Patch-based image tokenization ignores the morphology of the visual world, limiting effective and efficient learning of image understanding. Inspired by subword tokenization, we introduce subobject-level adaptive token segmentation and explore several approaches, including superpixel, SAM, and a proposed Efficient and PanOptiC (EPOC) image tokenizer. Our EPOC combines boundary detection -- a simple task that can be handled well by a compact model -- with watershed segmentation, which inherently guarantees no pixels are left unsegmented. Intrinsic evaluations across 5 datasets demonstrate that EPOC's segmentation aligns well with human annotations of both object- and part-level visual morphology, producing more monosemantic tokens and offering substantial efficiency advantages. For extrinsic evaluation, we designed a token embedding that handles arbitrary-shaped tokens, and trained VLMs with different tokenizers on 4 datasets of object recognition and detailed captioning. The results reveal that subobject tokenization enables faster convergence and better generalization while using fewer visual tokens.
Paper Structure (20 sections, 15 figures, 1 table)

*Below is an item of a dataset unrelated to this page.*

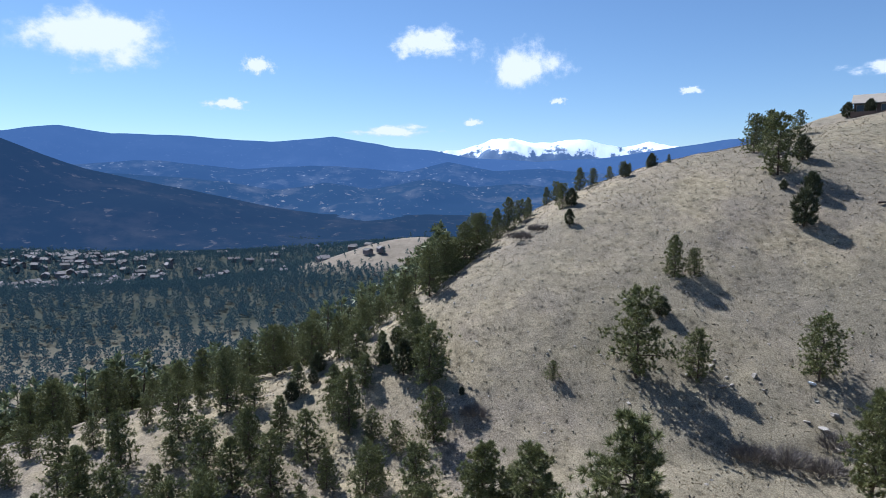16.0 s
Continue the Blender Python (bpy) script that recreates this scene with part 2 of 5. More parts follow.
M_GRASS = surface("straw_blade", (0.26, 0.20, 0.115), (0.46, 0.37, 0.235), 6, 1, 0.9, 0, islands=0.3)
M_SAGE = surface("grey_sage", (0.10, 0.085, 0.06), (0.21, 0.185, 0.135), 6, 1, 0.95, 0, islands=0.35)
M_DARKWOOD = surface("dark_log_siding", (0.10, 0.066, 0.048), (0.19, 0.13, 0.095), 5, 1, 0.8, 0.3, stretch=(1, 1, 5))
M_PALEROOF = surface("pale_roof", (0.30, 0.26, 0.21), (0.40, 0.35, 0.29), 4, 0.5, 0.9, 0.2)
M_PALEWALL = surface("pale_wall", (0.48, 0.44, 0.38), (0.60, 0.56, 0.50), 5, 0.5, 0.9, 0.1)
M_LEAF = surface("houseplant_leaf", (0.10, 0.26, 0.05), (0.22, 0.45, 0.10), 10, 2, 0.5, 0, islands=0.2)
M_MESHBACK = surface("patio_fabric", (0.11, 0.11, 0.11), (0.18, 0.175, 0.17), 30, 2, 0.8, 0.1)
M_CONCRETE = surface("patio_concrete", (0.40, 0.35, 0.28), (0.52, 0.46, 0.38), 14, 0.8, 0.9, 0.3)
M_DISH = surface("dish_white", (0.66, 0.66, 0.67), (0.78, 0.78, 0.79), 10, 1, 0.4, 0)
M_PALESTONE = surface("pale_gravel", (0.30, 0.28, 0.255), (0.46, 0.44, 0.41), 9, 2, 0.9, 0.3, islands=0.25)
M_SNOW = surface("old_snow", (0.72, 0.74, 0.78), (0.82, 0.84, 0.87), 6, 1, 0.7, 0.4)

# ---- mesh tools ----
class Shape:
    """Gathers corners and faces for one mesh."""

    def __init__(self):
        self.v, self.f, self.n = [], [], 0

    def put(self, verts, faces):
        verts = np.asarray(verts, float).reshape(-1, 3)
        self.v.append(verts)
        self.f += [tuple(i + self.n for i in f) for f in faces]
        self.n += len(verts)
        return self

    def box(self, a, b):
        (x0, y0, z0), (x1, y1, z1) = np.minimum(a, b), np.maximum(a, b)
        return self.put([(x0, y0, z0), (x1, y0, z0), (x1, y1, z0), (x0, y1, z0), (x0, y0, z1), (x1, y0, z1), (x1, y1, z1), (x0, y1, z1)],
                        [(3, 2, 1, 0), (4, 5, 6, 7), (0, 1, 5, 4), (1, 2, 6, 5), (2, 3, 7, 6), (3, 0, 4, 7)])

    def slab(self, quad, thick):
        """A flat plate: four corners of its top, given anticlockwise from above, and its thickness downwards."""
        q = np.asarray(quad, float)
        return self.put(np.concatenate([q, q - (0, 0, thick)]), [(0, 1, 2, 3), (7, 6, 5, 4), (0, 4, 5, 1), (1, 5, 6, 2), (2, 6, 7, 3), (3, 7, 4, 0)])

    def prism(self, outline, along):
        """An outline (anticlockwise against the way 'along') pushed along a vector."""
        o = np.asarray(outline, float)
        n = len(o)
        faces = [tuple(range(n)), tuple(range(2 * n - 1, n - 1, -1))] + [(i, i + n, (i + 1) % n + n, (i + 1) % n) for i in range(n)]
        return self.put(np.concatenate([o, o + np.asarray(along, float)]), faces)

    def bar(self, a, b, w, d=None):
        """A square bar from a to b."""
        a, b = np.asarray(a, float), np.asarray(b, float)
        way = (b - a) / max(np.linalg.norm(b - a), 1e-9)
        side = np.cross(way, (0, 0, 1) if abs(way[2]) < 0.95 else (0, 1, 0))
        side /= np.linalg.norm(side)
        up = np.cross(side, way)
        s, u = side * w / 2, up * (d or w) / 2
        r = [-s - u, s - u, s + u, -s + u]
        return self.put([a + k for k in r] + [b + k for k in r], [(3, 2, 1, 0), (4, 5, 6, 7), (0, 1, 5, 4), (1, 2, 6, 5), (2, 3, 7, 6), (3, 0, 4, 7)])

    def tube(self, path, radii, sides=7):
        path = np.asarray(path, float)
        n = len(path)
        ways = np.gradient(path, axis=0)
        ring = np.arange(sides) * 2 * np.pi / sides
        vs = []
        for p, w, r in zip(path, ways, radii):
            w = w / max(np.linalg.norm(w), 1e-9)
            s = np.cross(w, (0, 0, 1) if abs(w[2]) < 0.9 else (1, 0, 0))
            s /= np.linalg.norm(s)
            u = np.cross(s, w)
            vs.append(p + r * (np.cos(ring)[:, None] * s + np.sin(ring)[:, None] * u))
        faces = [(i * sides + k, i * sides + (k + 1) % sides, (i + 1) * sides + (k + 1) % sides, (i + 1) * sides + k) for i in range(n - 1) for k in range(sides)]
        faces += [tuple(range(sides))[::-1], tuple(range((n - 1) * sides, n * sides))]
        return self.put(np.concatenate(vs), faces)

    def mesh(self, name, material, smooth=False):
        me = bpy.data.meshes.new(name)
        me.from_pydata(np.concatenate(self.v).tolist() if self.v else [], [], self.f)
        me.materials.append(material)
        if smooth:
            me.shade_smooth()
        return me


def part(name, shape, material, parent=None, label="", smooth=False):
    me = shape if isinstance(shape, bpy.types.Mesh) else shape.mesh(name, material, smooth)
    ob = new(name, me)
    ob.parent = parent
    return tagged(ob, label)


def thing(name, m, label, category, group="", kind=""):
    ob = new(name)
    ob.matrix_basis = m
    return tagged(ob, label, category, group, kind)


def soft(ob, width=0.012, steps=2):
    b = ob.modifiers.new("edge", "BEVEL")
    b.width, b.segments, b.limit_method = width, steps, "ANGLE"
    return ob


def spot(x, y, sink=0.0):
    return float(ground(x, y)) - sink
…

This paper contains 20 sections, 15 figures, 1 table.

Figures (15)

  • Figure 1: Comparing SAM and our EPOC on SA-1B images. The design of independent mask decoding makes SAM often leave thin gaps between segments or background regions unsegmented. Our EPOC inherently guarantees complete coverage while also improves computational efficiency.

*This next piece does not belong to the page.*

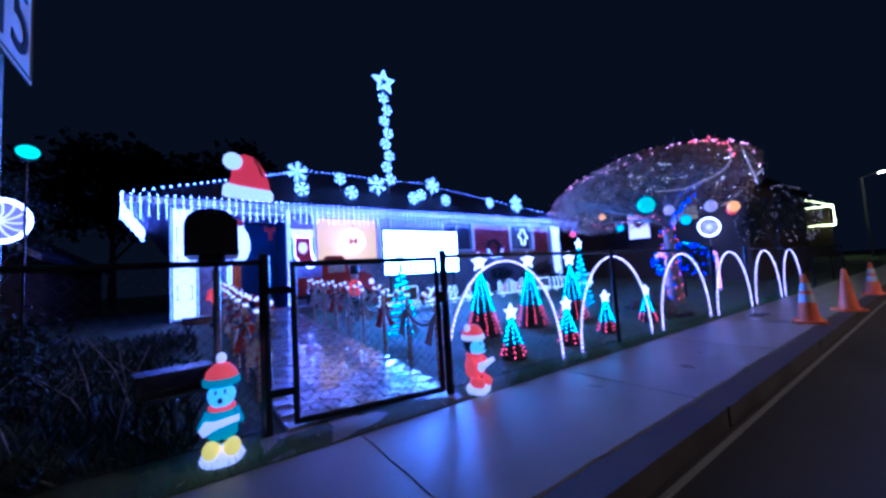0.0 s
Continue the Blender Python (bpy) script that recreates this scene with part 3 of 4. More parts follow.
# ---- train of lit cut-outs along the house ----
def train_car(x, w, kind):
    y = 5.55
    t = thing("train_car_cutout", "wooden train car cut-out with white rope-light outline", "yard cut-out", at=(x, y, ground_z(x, y) + 0.02), group="train cut-outs along the flower bed")
    part("base_board", Shape().board([(-w / 2, 0.08), (w / 2, 0.08), (w / 2, 0.15), (-w / 2, 0.15)], 0.025), WOOD, t)
    part("base_light", Shape().tube([(-w / 2, -0.02, 0.115), (w / 2, -0.02, 0.115)], 0.013, 5), TRAIN, t, "white rope light")
    for sx in (-0.32, 0.32):
        wh = part("wheel", Shape().board(disc(sx * w, 0.075, 0.075, 14), 0.035), WOOD, t)
        part("wheel_light", Shape().tube([(sx * w + 0.06 * math.cos(a * 0.785), -0.025, 0.075 + 0.06 * math.sin(a * 0.785)) for a in range(8)], 0.009, 4, closed=True), TRAIN, wh)
    if kind == "engine":
        part("boiler", Shape().board([(-w * 0.45, 0.15), (-w * 0.45, 0.34), (w * 0.1, 0.34), (w * 0.1, 0.52), (w * 0.45, 0.52), (w * 0.45, 0.15)], 0.03), WOOD, t)
        part("funnel", Shape().board([(-w * 0.36, 0.34), (-w * 0.40, 0.50), (-w * 0.22, 0.50), (-w * 0.26, 0.34)], 0.03), WOOD, t)
        part("outline", Shape().tube([(-w * 0.45, -0.02, 0.17), (-w * 0.45, -0.02, 0.34), (-w * 0.34, -0.02, 0.34), (-w * 0.38, -0.02, 0.49), (-w * 0.24, -0.02, 0.49), (-w * 0.27, -0.02, 0.34), (w * 0.1, -0.02, 0.34), (w * 0.1, -0.02, 0.51), (w * 0.44, -0.02, 0.51), (w * 0.44, -0.02, 0.17)], 0.011, 5, closed=True), TRAIN, t)
    elif kind == "loops":
        for k in range(6):
            cx = (k - 2.5) * w / 6.6
            part("load", Shape().board(disc(cx, 0.31, 0.15, 14, 0.4, 1.0), 0.025), CREAM, t)
            part("load_light", Shape().tube([(cx + 0.055 * math.cos(a * 0.63), -0.02, 0.31 + 0.14 * math.sin(a * 0.63)) for a in range(10)], 0.010, 4, closed=True), TRAIN, t)
    elif kind == "trees":
        for k in range(3):
            cx = (k - 1) * w / 3.2
            zz = [(cx - 0.11, 0.15), (cx - 0.04, 0.30), (cx - 0.07, 0.30), (cx, 0.48), (cx + 0.07, 0.30), (cx + 0.04, 0.30), (cx + 0.11, 0.15)]
            part("load", Shape().board(zz, 0.025), CREAM, t)
            part("load_light", Shape().tube([(px, -0.02, pz) for px, pz in zz], 0.010, 4, closed=True), TRAIN, t)
    elif kind == "box":
        part("side_board", Shape().board([(-w * 0.47, 0.15), (w * 0.47, 0.15), (w * 0.47, 0.47), (-w * 0.47, 0.47)], 0.025), CREAM, t)
        part("outline", Shape().tube([(-w * 0.46, -0.02, 0.17), (w * 0.46, -0.02, 0.17), (w * 0.46, -0.02, 0.46), (-w * 0.46, -0.02, 0.46)], 0.013, 5, closed=True), TRAIN, t)
    elif kind == "canes":
        for k in range(5):
            cx = (k - 2.2) * w / 5.4
            hook = [(cx, -0.02, 0.15), (cx, -0.02, 0.40), (cx - 0.03, -0.02, 0.46), (cx - 0.07, -0.02, 0.46), (cx - 0.10, -0.02, 0.41)]
            part("load_light", Shape().tube(hook, 0.012, 5), TRAIN, t)
    else:
        for k in range(6):
            cx = (k - 2.5) * w / 6.2
            hh = (0.42, 0.34, 0.48)[k % 3]
            part("load", Shape().board([(cx - 0.06, 0.15), (cx + 0.06, 0.15), (cx + 0.06, hh), (cx, hh + 0.05), (cx - 0.06, hh)], 0.025), (CREAM, RED, WOOD)[k % 3], t)
            part("load_light", Shape().tube([(cx - 0.055, -0.02, 0.16), (cx - 0.055, -0.02, hh), (cx, -0.02, hh + 0.04), (cx + 0.055, -0.02, hh), (cx + 0.055, -0.02, 0.16)], 0.009, 4), TRAIN, t)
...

  • Figure 2: Proposed EPOC. A boundary probability map $\mathbf{P} \in [0, 1]^{H \times W}$ is predicted from the input image $\mathbf{X}\in \mathbb{R}^{H\times W \times 3}$ and treated as a topographical surface. The watershed segmentation begins by identifying basins in $\mathbf{P}$ as seed regions (labeled in different colors) with a threshold t. A "flooding" process then progresses until the entire $\mathbf{P}$ is submerged. When seed regions meet during flooding, "watersheds" are formed to separate them.
  • Figure 3: Intrinsic evaluation dataset examples and token segmentation results. Object-level tokenization based on panoptic segmentation suffers from out-of-vocabulary problem. Superpixel segmentation relies on bottom-up pixel grouping, which limits its ability to capture underlying structures. The SAM model and its variants generally provide reasonable token segmentation. The quality and style of the segmentation generated by our EPOC closely match those of SAM, while utilizing a significantly smaller model size.
  • Figure 4: Intrinsic evaluation of token segmentation. Connected dots represent same model in different sizes or with different hyperparameters. Top: We measure the alignment between token segmentation and semantic annotations with boundary precision and recall. Our proposed EPOC achieves Pareto optimality compared to SAM ViT-B models and matches the performance of FastSAM and MobileSAMv2. Bottom: All subobject-level methods demonstrate clear advantages over object-level (in maximum achievable monosemanticity score) and static patch-based tokenization (in token efficiency).
  • Figure 5: Extrinsic evaluation of token segmentation. (a-d): Adaptive token segmentation shows clear advantage over patch tokenization, with subobject-level SLIC and EPOC being able to approach lower perplexity than object-level ones. (e): when using VAE embedding which is less semantically expressive, patch-based model failed to converge, while adaptive tokenizers works fine.